Four months on from their suspenseful World Cup final at Lord’s, England and New Zealand were once again at a stalemate inside Eden Park after finishing level on 146 from 11 overs, shortened because of rain.

Boundary countback was all that determined England’s first 50-over global title in July but there was to be little of that drama on the other side of the world as Morgan’s men prevailed by nine runs in the six-ball shootout.

Asked whether he foresaw another Super Over against the Black Caps, Morgan replied: “No, not at all. I definitely thought there was going to be a result in an 11-over game.

“I thought we’d either chase it down or we’d get beaten quite comfortably.
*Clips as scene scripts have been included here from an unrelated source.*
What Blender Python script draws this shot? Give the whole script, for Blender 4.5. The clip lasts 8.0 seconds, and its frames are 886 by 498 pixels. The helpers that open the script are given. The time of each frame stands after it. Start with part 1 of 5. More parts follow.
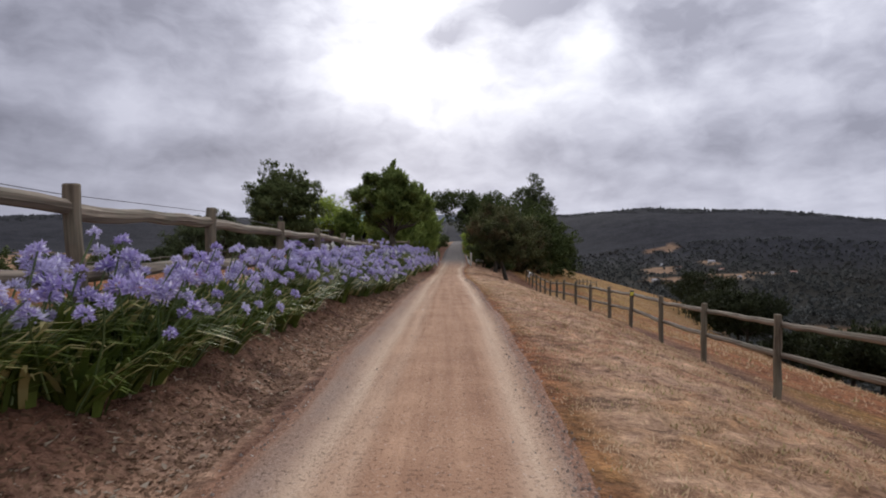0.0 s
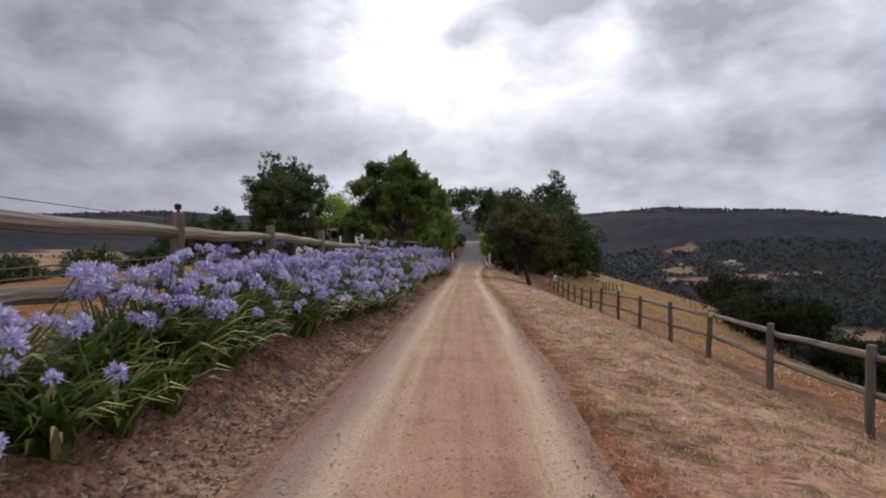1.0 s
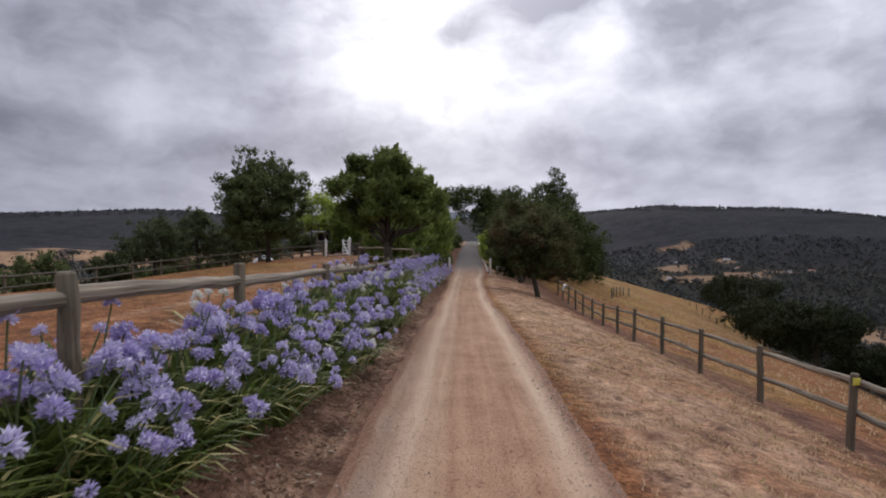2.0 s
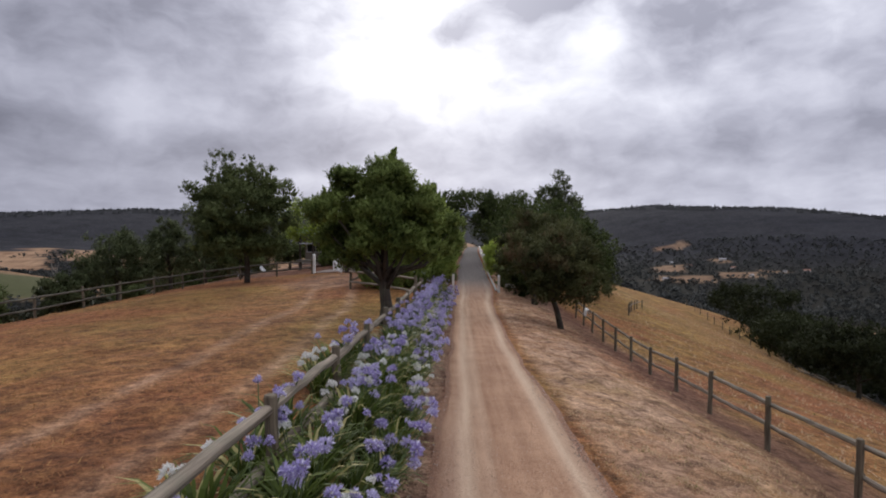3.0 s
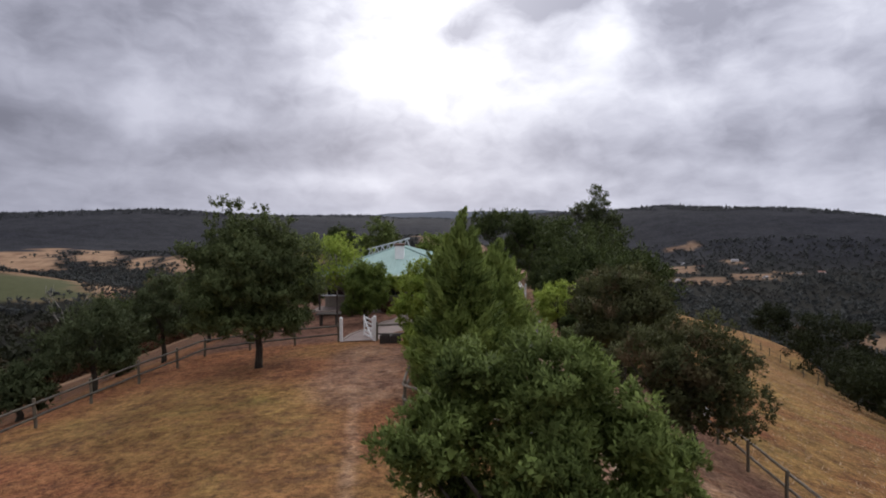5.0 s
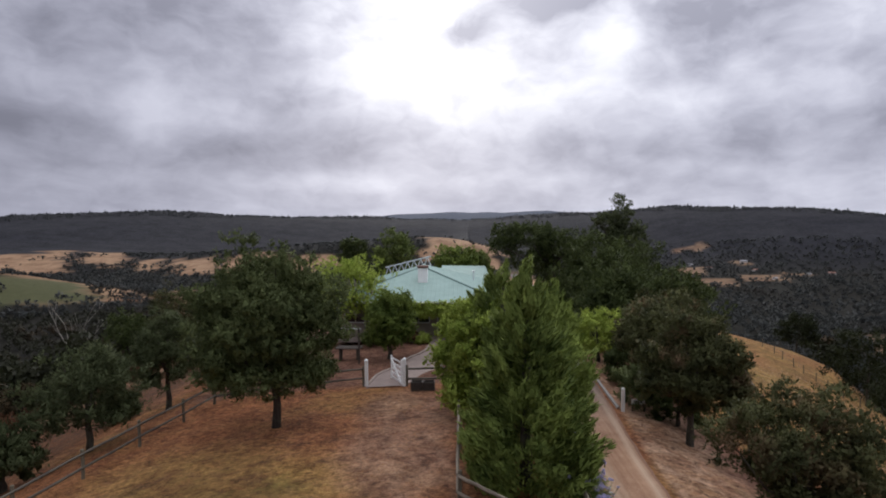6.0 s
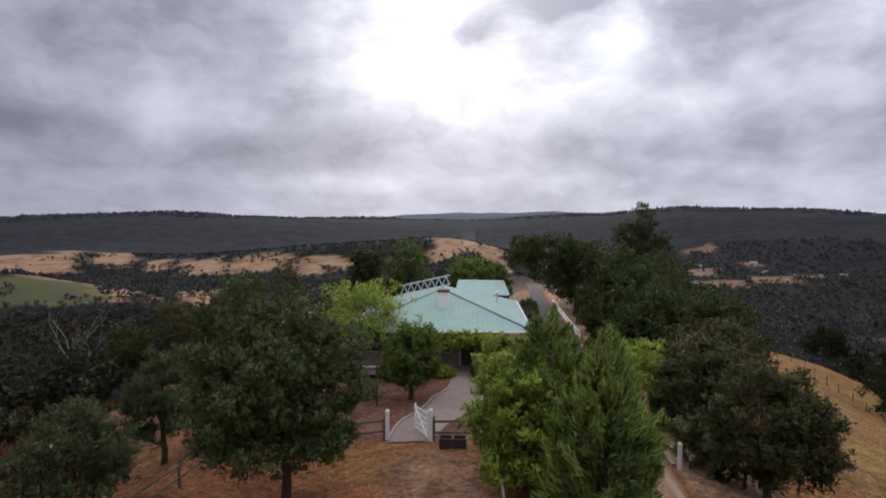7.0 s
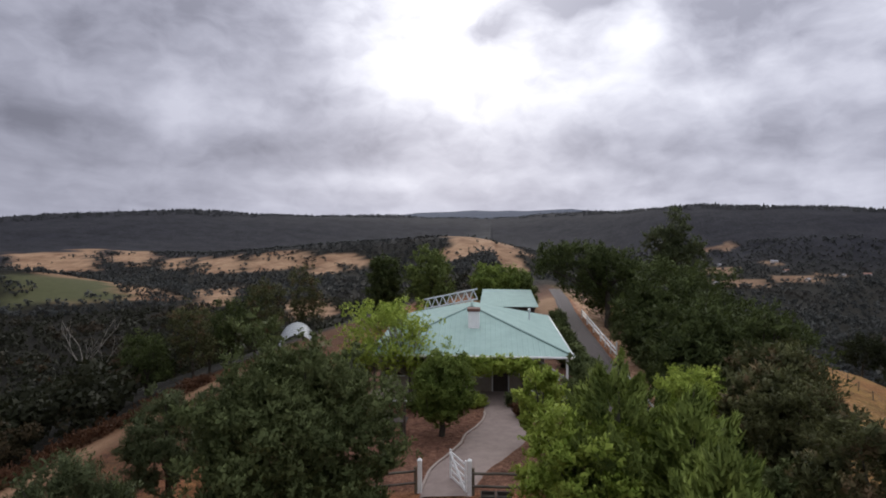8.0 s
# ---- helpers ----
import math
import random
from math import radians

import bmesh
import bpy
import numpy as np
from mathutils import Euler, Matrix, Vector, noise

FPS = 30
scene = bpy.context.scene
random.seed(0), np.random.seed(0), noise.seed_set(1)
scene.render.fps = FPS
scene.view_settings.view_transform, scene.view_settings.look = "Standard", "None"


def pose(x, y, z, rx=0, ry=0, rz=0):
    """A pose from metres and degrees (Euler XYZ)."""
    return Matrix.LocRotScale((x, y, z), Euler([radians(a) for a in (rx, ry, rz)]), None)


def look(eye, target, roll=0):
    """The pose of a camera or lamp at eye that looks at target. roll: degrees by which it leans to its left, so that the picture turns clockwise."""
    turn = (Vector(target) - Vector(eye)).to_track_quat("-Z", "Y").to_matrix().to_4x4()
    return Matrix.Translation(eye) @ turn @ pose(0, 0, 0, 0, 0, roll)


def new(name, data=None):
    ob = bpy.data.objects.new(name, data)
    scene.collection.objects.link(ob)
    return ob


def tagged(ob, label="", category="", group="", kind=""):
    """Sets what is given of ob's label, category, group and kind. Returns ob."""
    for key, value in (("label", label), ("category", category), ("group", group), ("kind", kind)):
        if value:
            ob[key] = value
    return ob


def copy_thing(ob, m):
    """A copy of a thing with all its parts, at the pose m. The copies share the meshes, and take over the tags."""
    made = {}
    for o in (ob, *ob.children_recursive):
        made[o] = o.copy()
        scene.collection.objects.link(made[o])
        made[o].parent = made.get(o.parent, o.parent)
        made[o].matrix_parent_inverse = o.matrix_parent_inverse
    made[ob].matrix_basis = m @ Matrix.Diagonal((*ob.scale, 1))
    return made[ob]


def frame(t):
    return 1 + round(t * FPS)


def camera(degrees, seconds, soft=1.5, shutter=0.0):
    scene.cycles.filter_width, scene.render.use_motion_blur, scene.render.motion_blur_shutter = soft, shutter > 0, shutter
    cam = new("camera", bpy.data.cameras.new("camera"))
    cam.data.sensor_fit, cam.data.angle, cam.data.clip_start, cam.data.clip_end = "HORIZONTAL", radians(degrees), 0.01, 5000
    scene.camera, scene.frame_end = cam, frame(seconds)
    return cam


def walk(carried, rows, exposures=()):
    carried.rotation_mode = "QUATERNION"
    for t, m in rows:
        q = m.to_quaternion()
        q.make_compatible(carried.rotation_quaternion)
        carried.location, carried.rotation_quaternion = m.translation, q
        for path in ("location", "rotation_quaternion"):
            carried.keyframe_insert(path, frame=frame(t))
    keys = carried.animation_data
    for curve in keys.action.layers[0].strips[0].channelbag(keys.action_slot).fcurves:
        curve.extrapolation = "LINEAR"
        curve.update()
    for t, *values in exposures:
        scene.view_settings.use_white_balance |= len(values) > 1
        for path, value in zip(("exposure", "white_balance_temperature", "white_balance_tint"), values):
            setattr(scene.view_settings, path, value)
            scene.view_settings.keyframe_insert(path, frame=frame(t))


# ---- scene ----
cam = camera(74.0, 8.0, soft=1.85, shutter=0.08)
# seconds, eye, yaw, pitch, roll (degrees)
PATH = [
    (0, (0.341, -0.282, 2.010), 0.05, -2.55, 0.1),
    (0.5, (0.398, 1.597, 1.966), 1.03, -2.64, 0.1),
    (1, (0.354, 3.734, 1.950), 1.66, -2.64, 0.0),
    (1.5, (0.262, 5.743, 2.013), 1.43, -2.72, 0.0),
    (2.8, (-0.280, 12.075, 2.845), 0.80, -2.90, 0.0),
    (3, (-0.443, 12.887, 3.061), 0.72, -2.88, 0.0),
    (3.5, (-0.952, 14.778, 3.679), 0.66, -2.90, 0.0),
    (4, (-1.735, 16.845, 4.393), 1.18, -2.90, 0.0),
    (4.5, (-2.436, 18.766, 5.126), 1.43, -2.92, 0.0),
    (5.8, (-4.458, 23.312, 7.139), 1.85, -2.95, 0.1),
    (6, (-4.747, 23.962, 7.333), 2.05, -2.86, 0.15),
    (6.5, (-5.289, 25.607, 7.967), 2.32, -2.81, 0.1),
    (7, (-5.890, 27.324, 8.608), 2.73, -2.83, 0.1),
    (7.5, (-6.419, 28.880, 9.127), 3.22, -2.97, 0.15),
    (8, (-6.943, 30.335, 9.504), 4.20, -3.03, 0.15),
]
walk(cam, [(t, pose(*eye, 90 + pitch, roll, yaw)) for t, eye, yaw, pitch, roll in PATH])

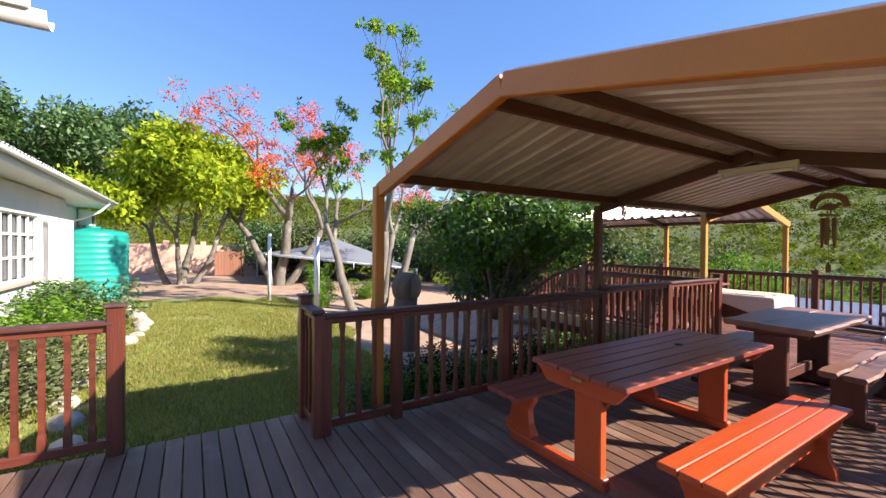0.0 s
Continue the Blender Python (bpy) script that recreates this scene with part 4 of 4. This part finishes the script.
pad((9.56, 2.12, 0.41), (9.58, 1.73, 0.385), 0.24, 0.055, "seat_pad")
pad((9.58, 1.70, 0.385), (9.70, 0.95, 0.48), 0.25, 0.06, "back_pad")
tube("front_leg", [(9.57, 2.03, 0.38), (9.57, 2.03, 0.03)], 0.02, M["steel"], ab)
tube("front_foot", [(9.38, 2.04, 0.03), (9.80, 2.05, 0.03)], 0.022, M["steel"], ab)
tube("side_bar", [(9.75, 2.04, 0.18), (9.75, 2.35, 0.17)], 0.014, M["steel"], ab)
tube("main_tube", [(9.57, 2.0, 0.34), (9.58, 1.6, 0.30), (9.58, 1.15, 0.04)], 0.024, M["steel"], ab)
tube("damper", [(9.60, 1.45, 0.20), (9.59, 1.2, 0.06)], 0.033, M["black"], ab, "black damper tube")
rear = tube("rear_foot", [(9.34, 1.12, 0.03), (9.84, 1.10, 0.03)], 0.024, M["steel"], ab)
for x in (9.36, 9.82):
    tube("foot_cap", [(x - 0.03, 1.11, 0.03), (x + 0.03, 1.11, 0.03)], 0.03, M["white"], rear, "pale rubber end cap")
tube("strut", [(9.58, 1.55, 0.29), (9.62, 1.30, 0.43)], 0.014, M["steel"], ab)
hoop = []
for k in range(25):
    a = math.pi * k / 24
    hoop.append((9.56 - 0.2 * math.cos(a), 1.30 - 0.015 * math.sin(a), 1.00 + 0.16 * math.sin(a)))
hoop = [(9.36, 1.47, 0.22), (9.36, 1.38, 0.6)] + hoop + [(9.76, 1.38, 0.6), (9.76, 1.47, 0.22)]
grip = tube("hoop", hoop, 0.017, M["steel"], ab, "bent steel hoop handle")
for x in (9.36, 9.76):
    tube("foam_grip", [(x, 1.36, 0.68), (x, 1.31, 0.98)], 0.027, M["black"], grip, "black foam grip")
tube("hoop_axle", [(9.34, 1.46, 0.26), (9.78, 1.46, 0.26)], 0.018, M["steel"], ab)

# ---- wind chime under the ridge ----
CX, CY = 5.70, 1.765
ch = thing("wind_chime", (CX, CY, 1.9), "bamboo wind chime with a carved wooden welcome arch", "wind chime")
turn = Matrix.Translation((CX, CY, 0)) @ Matrix.Rotation(radians(78), 4, "Z")


def C(x, y, z):
    return turn @ Vector((x, y, z))


outer = [(0.17 * math.cos(a), 1.965 + 0.125 * math.sin(a)) for a in [math.pi * k / 16 for k in range(17)]]
inner = [(0.115 * math.cos(a), 1.955 + 0.075 * math.sin(a)) for a in [math.pi * k / 16 for k in range(16, -1, -1)]]
arch = put("welcome_arch", prism(outer + [(-0.19, 1.94), (-0.13, 1.925)] + inner + [(0.13, 1.925), (0.19, 1.94)], 0.014, M["carved"], bev=0.003), turn, ch, "carved arch reading WELCOME")


def text_mesh(body, size, mat):
    c = bpy.data.curves.new("text", "FONT")
    c.body, c.size, c.extrude, c.align_x, c.align_y = body, size, 0.002, "CENTER", "CENTER"
    ob = new("text", c)
    me = bpy.data.meshes.new_from_object(ob.evaluated_get(bpy.context.evaluated_depsgraph_get()))
    bpy.data.objects.remove(ob)
    me.materials.clear()
    me.materials.append(mat)
    return me


for k, letter in enumerate("WELCOME"):
    a = math.pi * (0.88 - 0.76 * k / 6)
    m = Matrix.Translation((0.143 * math.cos(a), -0.0085, 1.962 + 0.10 * math.sin(a))) @ Matrix.Rotation(a - math.pi / 2, 4, "Y").inverted() @ Matrix.Rotation(math.pi / 2, 4, "X")
    put("letter", text_mesh(letter, 0.046, M["wire"]), turn @ m, arch)
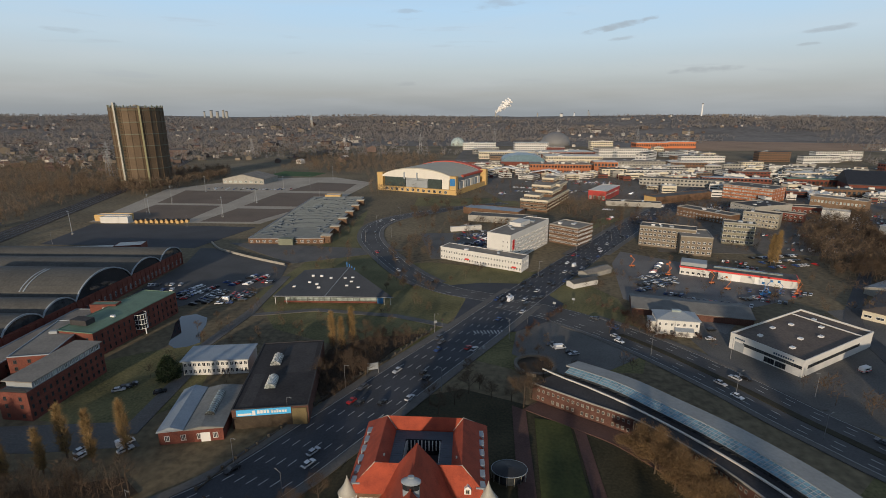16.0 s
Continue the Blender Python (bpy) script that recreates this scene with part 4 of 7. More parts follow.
# the arched building along its circle
def arched_building():
    ob = thing("arched_building", "long curved dark brick building with glazed roof strip", "building")
    A0, A1, H = -17.5, 47.0, 6.3
    part("wall", arc_band(BM(), A0, A1, 0, 13.0, -0.3, H, 70), BRICK_DARK, ob)
    part("roof", arc_band(BM(), A0 + 0.1, A1 - 0.1, 0.4, 12.7, H - 0.1, H + 0.12, 70), BITUMEN, ob, "dark felt roof")
    part("coping", arc_band(BM(), A0, A1, -0.15, 0.3, H - 0.05, H + 0.4, 70), CONCRETE, ob)
    # the glazed strip runs along a flatter curve of its own
    S = STRIP_LINE
    a, b = 0.0, 1.0
    part("gutter", line_band(BM(), GUTTER_LINE, 0.0, 1.0, -0.3, 0.3, 7.0, 7.4, 60), ROOFWHITE, ob, "white roof edge beam")
    for i in range(26):
        part("gutter_bracket", line_band(BM(), S, i / 26 + 0.004, i / 26 + 0.0055, -1.8, 0.1, 6.8, 7.1, 1), DARKSTEEL, ob)
    part("clerestory", line_band(BM(), S, a, b, -0.1, 0.3, 6.2, 7.5, 50), GLASS, ob)
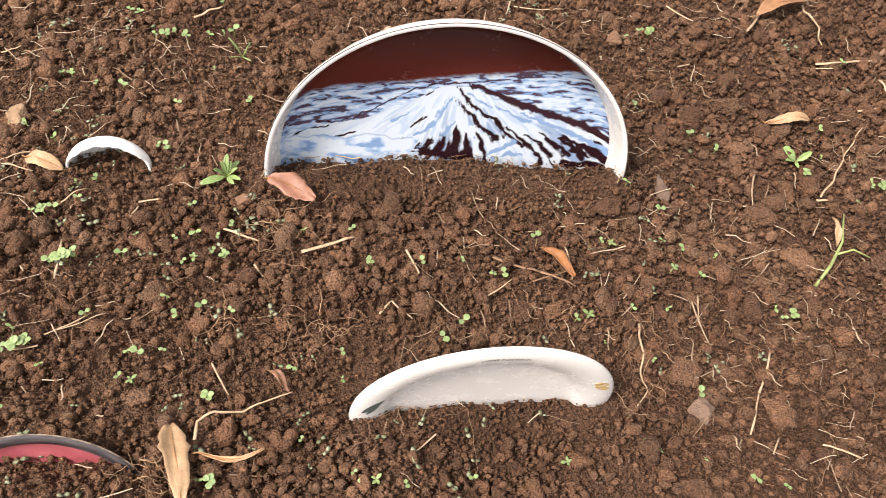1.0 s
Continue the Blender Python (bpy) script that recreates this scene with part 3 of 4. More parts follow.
def build_tray():
    ob = thing("lacquer_tray", facing(0.257, 0.695, 0.0085, -0.4, 8.0), "large round tray painted with a snowy mountain, half buried", "tray")
    wall = [(0, -0.0335), (0.176, -0.0335), (0.184, -0.0322), (0.1912, -0.0268), (0.1925, -0.0240), (0.1955, -0.0140), (0.2010, -0.0004), (0.2018, 0.0008), (0.2058, 0.0008), (0.2066, 0.0), (0.2060, -0.0025),
            (0.1975, -0.0130), (0.1942, -0.0240), (0.1925, -0.0282), (0.186, -0.0340), (0.176, -0.0355), (0, -0.0355)]
    part("tray_body", lathe(wall, 200), CREAM_WHITE, ob, "white lacquered tray wall and lip")
    part("edge_line", ring(0.2061, 0.0005, 0.0005, 200), BROWN_LINE, ob, "thin dark brown line round the lip")
    part("painted_floor", painted_grid("painted_floor", -0.193, 0.193, -0.050, 0.193, 0.0009, 0.1912, lambda r: -0.0328 + 0.0070 * np.clip((r - 0.176) / 0.0155, 0, 1) ** 2, fuji), PAINTED, ob,
         "snow-capped mountain above blue and white clouds, dark red sky", smooth=False)


def build_home_plate():
    ob = thing("dinner_plate", facing(0.273, 0.420, 0.003, 2.6, 0.2), "cream-white plate with a wide rounded rim, lettered, half buried in soil", "plate")
    front = [(0, -0.0070), (0.082, -0.0070), (0.0885, -0.0058), (0.0925, -0.0028), (0.098, 0.0006), (0.106, 0.0032), (0.114, 0.0042), (0.121, 0.0036), (0.1258, 0.0018), (0.1280, -0.0002)]
    back = [(0.1274, -0.0016), (0.1225, -0.0036), (0.105, -0.0105), (0.09, -0.0150), (0.075, -0.0170), (0, -0.0170)]
    part("plate_body", lathe(front + back, 160), CREAM_WHITE, ob)
    z = height_on(front)
    text = bpy.data.curves.new("lettering", "FONT")
    text.body, text.size, text.align_x, text.extrude = "HOME COOKING", 0.0058, "CENTER", 0.0
    text.space_character = 1.08
    temp = new("lettering", text)
    bpy.context.view_layer.update()
    me = bpy.data.meshes.new_from_object(temp.evaluated_get(bpy.context.evaluated_depsgraph_get()))
    bpy.data.objects.remove(temp)
    for v in me.vertices:
        r, a = 0.1120 + v.co.y, math.pi / 2 - 0.035 - v.co.x * 0.86 / 0.109
        x, y = r * math.cos(a), r * math.sin(a)
        v.co = (x, y, z(x, y) + 0.0004)
    me.materials.clear()
    part("lettering", me, INK, ob, "small dark grey capitals on the rim", smooth=False)
    part("leaf_print", patch(blade_outline(-0.1165, 0.014, -0.0965, 0.037, 0.0075), z, 0.0005), LEAF_PRINT, ob, "dark grey-green leaf print", smooth=False)
    part("leaf_print", patch(blade_outline(-0.112, 0.010, -0.101, 0.026, 0.0045), z, 0.0005), LEAF_PRINT, ob, "dark grey-green leaf print", smooth=False)
    part("wheat_print", patch(blade_outline(0.099, 0.051, 0.1150, 0.044, 0.008), z, 0.0005), TAN_PRINT, ob, "tan ear print", smooth=False)
    part("wheat_print", patch(blade_outline(0.101, 0.045, 0.1175, 0.035, 0.007), z, 0.0005), TAN_PRINT, ob, "tan ear print", smooth=False)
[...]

“The fact it went down to the wire indicates how the guys applied themselves and the level of skill they produced to get close. It was brilliant again and another step forward for us as a group.”

Chris Jordan was ultimately the headline act for England on Sunday, scoring 12 from the last three deliveries, including four from the final one, to draw the tourists level.

After Yorkshire’s Jonny Bairstow and Morgan had both bludgeoned sixes to lift England to 17 in their Super Over, Jordan bowled with plenty of guile to restrict New Zealand to eight for one in their reply.

Jordan may already be an accomplished T20 performer for England but this tour has seen them blood six fresh faces – and Morgan believes they have put pressure on the more established stars rested from the series.

With the start of the T20 World Cup less than 12 months away, Morgan said: “It creates a really good headache for us when it comes to selection. We are further ahead than we thought and the guys on this tour who will probably miss out on South Africa (at the beginning of next year) have raised that benchmark for guys who come back in.

“They are now almost expected to score runs and expected to do well because of opportunities given and taken by these guys.”

Jordan was entrusted with bowling the Super Over when England beat Pakistan in Sharjah four years ago, an experience which the 31-year-old feels relieved the pressure.

Asked whether he felt Bairstow and Morgan had given him enough to defend, Jordan responded: “It needed to be enough. Drawing on that experience from doing it before helped out.

“It was a brilliant team performance and even as the game was coming down to the wire I just tried to be as calm as possible and try and see ball, hit ball. It was great to get a series win.”

New Zealand’s stand-in Tim Southee was magnanimous in defeat. At the end of a day in which showers led to a two-hour delayed start – and a truncated encounter – Southee quipped: “Hopefully it will be third time lucky if there’s another one.

“I guess it’s a bit of a bizarre day – we were probably 15-20 minutes away from no cricket and then we had plenty of entertainment and another Super Over.”